The calculation that counts

Take a repetitive activity, say preparing reports or entering data. Estimate how many hours a week you or a colleague spend on it, multiply by the real hourly cost, add the cost of the errors to be corrected and the heaviest hidden cost: the time taken away from the activities that would grow the business. That total, over the weeks of a year, is how much it costs you not to automate.

Often it's a much higher figure than you'd imagine. And when you put it next to the cost of automation, the question changes face: it's no longer "can I afford to automate?", but "can I afford to keep not doing it?".

A well-built automation, on the right process, typically pays for itself in a few months. After that it keeps saving you money every month, for years. It's an investment, not an expense, and like every investment you judge it by the return, not by the price of the ticket. The same mechanism, on a historical scale, we told in what industrial revolutions teach SMEs about AI: whoever lowers costs with technology gains margin, whoever stands still loses it little by little.

How to keep the cost down (without ruining the result)

There are concrete ways to make the investment lighter and safer.

The first is to start from a single process, the one that loses you the most time or money, instead of trying to automate everything at once.

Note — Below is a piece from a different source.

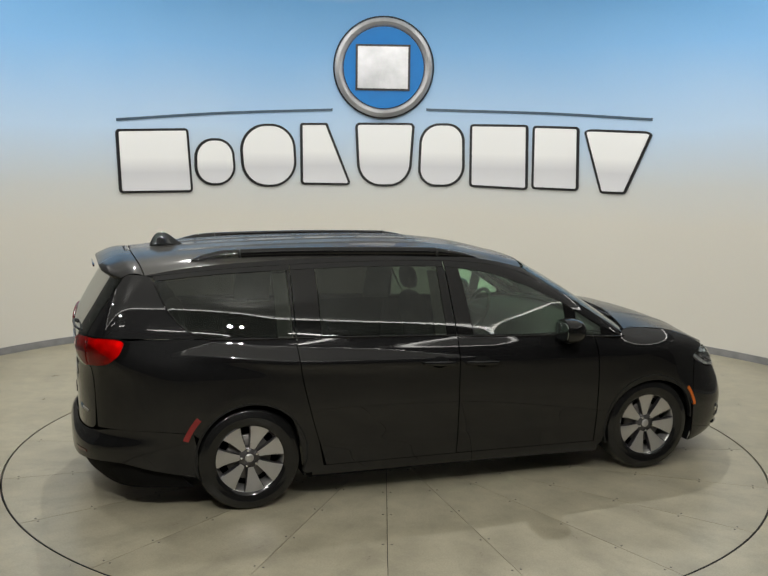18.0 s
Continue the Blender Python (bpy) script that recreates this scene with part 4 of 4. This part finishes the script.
part("rear_badge", panel(R_((0, 1.054), (0.06, 1.056), (0.15, 1.064), (0.232, 1.078)), R_((0, 1.070), (0.06, 1.078), (0.15, 1.083), (0.232, 1.083)), R_((0, 1.054), (0, 1.070)), R_((0.232, 1.078), (0.232, 1.083)), nu=14, nv=3, mirror=True, gap=0.0, rim=0.012, lift=0.010), M_BADGE, car, "slim silver wing badge")

# lower grille, fog lamps and the round sensor
lg_low, lg_top = F((0, 0.232), (0.30, 0.240), (0.48, 0.270), (0.585, 0.345)), F((0, 0.450), (0.25, 0.446), (0.45, 0.425), (0.560, 0.388))
part("lower_grille_back", panel(lg_low, lg_top, [lg_low[0], lg_top[0]], [lg_low[-1], lg_top[-1]], nu=14, nv=4, mirror=True, gap=0.0, rim=0.0, lift=0.002), M_UNDER, car)
for i in range(5):
    mixp = lambda k: [("f", p[1] * (1 - k) + q[1] * k, p[2] * (1 - k) + q[2] * k) for p, q in zip(lg_low, lg_top)]
    lo, hi = mixp((i + 0.28) / 5), mixp((i + 0.55) / 5)
    part("lower_grille_slat", panel(lo, hi, [lo[0], hi[0]], [lo[-1], hi[-1]], nu=16, nv=2, mirror=True, gap=0.0, rim=0.012, lift=0.007), M_TRIM, car)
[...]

A small, focused project that pays for itself quickly is less risky and shows you results right away. If you don't know which one to choose, we talked about it in Which processes to automate first in an SME.

The second is to arrive with your data and process already a bit in order: the clearer they are, the less the work costs. Even just describing well how the process works today, step by step, saves time for whoever has to automate it.

The third is to be wary of cheap solutions that promise to "automate everything" with one click. As in every trade, a price that's too low usually hides a result that doesn't really work, and that in the end costs more in corrections and wasted time.

In short

How much it costs to automate a process has no single answer, because it depends on the complexity of the process, the systems to connect, the order of the data and the reliability required. But it's the wrong question to start from.

The right question is how much doing that work by hand is costing you today, in hours, in errors and in missed opportunities. That number tells you whether automating is worth it. In most cases, on a well-chosen process, automation pays for itself in a few months and then keeps delivering. The highest cost, almost always, is standing still.


The highest cost is almost always standing still. AFianco supports small and medium-sized businesses in Switzerland and Italy with process automation, starting from the company's real numbers. No hype: what actually works, explained by the people who implement it.

Frequently asked questions

How much does it cost to automate a process in an SME?

There's no single price: it depends on the complexity of the process, the systems to connect, the order of the data and the reliability required. A well-built automation, on a well-chosen process, typically pays for itself in a few months.

What drives the cost of a business automation?

Four factors: how complex the process is, how many systems it has to connect, how orderly the starting data is and how reliable the solution has to be. The more predictable the process and the cleaner the data, the lower the cost.

Is automation worth it for a small business?

It's worth it when the cost of doing the process by hand (hours, errors, missed opportunities) exceeds the price of automation. In most cases, on a well-chosen process, the investment is recovered in a few months and then keeps delivering.

How do you calculate the ROI of an automation?

Estimate the weekly hours spent on the manual process times the real hourly cost, add the cost of errors and of time taken from growth, multiply by the weeks of the year. That total is how much it costs you not to automate: compare it with the price of the automation.

How do you keep the price of process automation down?

Start from a single, focused process, arrive with data and process already in order, and be wary of cheap solutions that promise to automate everything with one click: they often cost more in corrections and wasted time.